PEMUDA
NASIONALIS MASA DEPAN DAN PAHLAWAN KEBANGKITAN INDONESIA
NASIONALIS MASA DEPAN DAN PAHLAWAN KEBANGKITAN INDONESIA
LATAR BELAKANG
Indonesia
kini sudah berusia 71 tahun, sejak proklamasi kemerdekaan Indonesia tanggal 17
Agustus 1945, dan Indonesia sudah banyak mengalami peristiwa – peristiwa
sejarah dalam perjalanannya. Banyak hal yang sudah rakyat Indonesia lewati
sampai sekarang, orde lama berganti orde baru, dan orde baru berganti reformasi
seperti yang kita rasakan sekarang ini. Rezim silih berganti dan kita sekarang
berada di rezim atau zaman reformasi.
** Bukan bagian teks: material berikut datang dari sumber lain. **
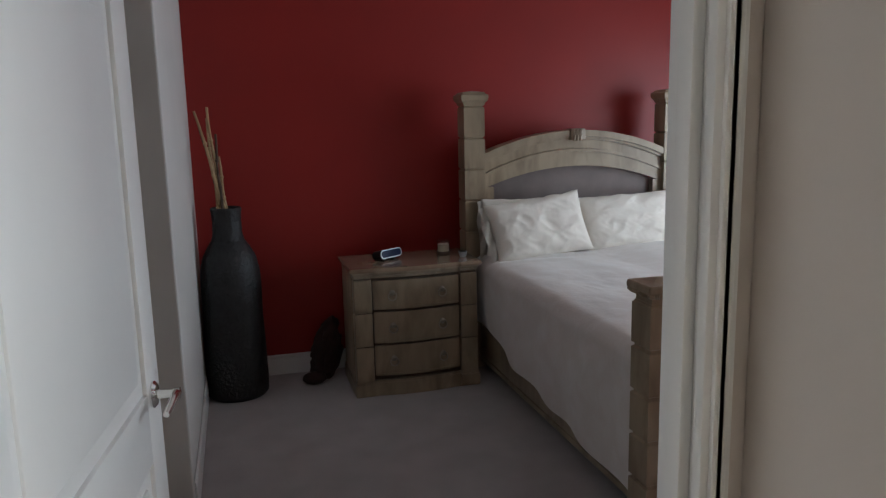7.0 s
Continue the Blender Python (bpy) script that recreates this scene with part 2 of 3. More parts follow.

Reformasi telah berjalan selama 18 tahun
dan yang kita rasakan hari ini begitu banyaknya permasalahan yang terjadi di
Negeri ini, mulai dari masalah politik, ekonomi, pendidikan, moral, juga
pertahanan keamanan. Mungkin yang berbeda dari sebelumnya adalah di zaman
reformasi ini kebebasan sangat dijunjung tinggi, kebebasan untuk mengemukakan
pendapat, bersuara, bersekspresi, dan yang lainnya. Tapi yang terjadi sekarang
ini adalah masalah yang berkepanjangan dan begitu komplek. Reformasi masih jauh
dari harapan, demokrasi masih menjadi banyak perdebatan, masalah ekonomi masih
jadi masalah yang tak kunjung selesai.
Dinamika politik dan pemerintahan di
Indonesia telah banyak melahirkan tokoh – tokoh juga berbagai fenomena.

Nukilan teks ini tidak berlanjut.